- Education: King's College, Cambridge (BA, PhD)
- Scientific career
- Thesis: Cultural and economic change in the Singapore Malay community (1986)

= Tania Li =

Anthropologist

Tania Murray Li (née Murray) is a Professor Emerita of Anthropology at the University of Toronto who is known for her work on labour, capitalism, development, politics and indigeneity with a particular focus on Indonesia. She is an elected member of the Royal Society of Canada, and an Officer of the Order of Canada.

== Education and career ==
Li has a B.A. (1981) and a Ph.D. (1987) from the University of Cambridge, where she studied at King's College. After her Ph.D., Li moved to Dalhousie University where she initially worked on a development project in Indonesia. After post-Doctoral research on Indonesia, Li began teaching at Dalhousie University in 1992, and in 2002 was appointed professor in the Department of Sociology and Social Anthropology. In 2004 she moved to the University of Toronto as Professor in the Department of Anthropology. From 2004 - 2018, Li was Canada Research Chair (Tier 1) in the Cultural and Political Economy of Asia.. In 2024, Professor Li was appointed the Yusof Ishak Professor of Social Sciences in the Department of Malay Studies at the National University of Singapore, and concurrently Professor Emerita in the Department of Anthropology at the University of Toronto.

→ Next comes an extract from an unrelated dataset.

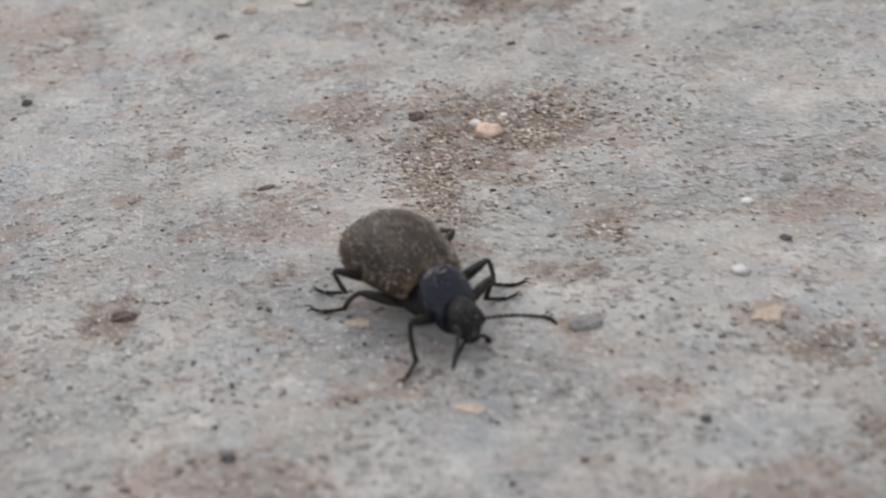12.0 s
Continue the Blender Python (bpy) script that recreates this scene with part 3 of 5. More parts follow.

She was appointed to the Order of Canada in 2024, with the rank of Officer.

== Research ==
Li's early research centered on Singapore where she worked on urban politics and the Malay community. From 1986 until 1989 Li worked on an environmental management project at Dalhousie University, and in a 2017 interview she described how the goals of "knowledge transfer and institution-building" made her uncomfortable.

Subsequently she worked on issues within Indonesia, particularly on the changing histories and identities of upland people as they relate in new ways to the natural resource base, to markets and to the state. Still using Indonesia as the basis for her research, she wrote a critique of the international development enterprise, and subsequently focused on land as the key resource governing capitalist relations among Indonesia's highland cacao farmers. Her most recent work has examined the social displacement resulting from the oil plantation boom in Indonesia.

== Selected publications ==
- Li, Tania Murray (1989). "Malays in Singapore: Culture, Economy and Ideology"
- Li, Tania (1999). "Transforming the Indonesian uplands : marginality, power, and production"
- Li, Tania Murray (2000). "Articulating Indigenous Identity in Indonesia: Resource Politics and the Tribal Slot"
- Li, Tania Murray (2007). "The Will to Improve: Governmentality, Development, and the Practice of Politics"
- Li, Tania Murray (2011). "Centering labor in the land grab debate"
- Li, Tania Murray (2014). "Land's End: Capitalist Relations on an Indigenous Frontier"
- Hall, Derek (2011). "Powers of exclusion : land dilemmas in Southeast Asia"
- Li, Tania Murray (2021). "Plantation Life: Corporate Occupation in Indonesia's Oil Palm Zone"

== Awards and honors ==
In 2015 she was named a fellow of the Royal Society of Canada. Li's book Land's End won the Senior Book Prize from the American Ethnological Association in 2016, and the George McT. Kahin Prize from the Association for Asian Studies in 2017. In 2018 she was the winner of the SSHRC Impact Award (Insight category). In 2019 she was named a fellow of the Royal Anthropological Institute, and in 2022 she received the Ester Boserup Prize for Research on Development (Denmark). In 2024, Tania Li was awarded the Killam Prize for Social Sciences, and was made an Officer of the Order of Canada.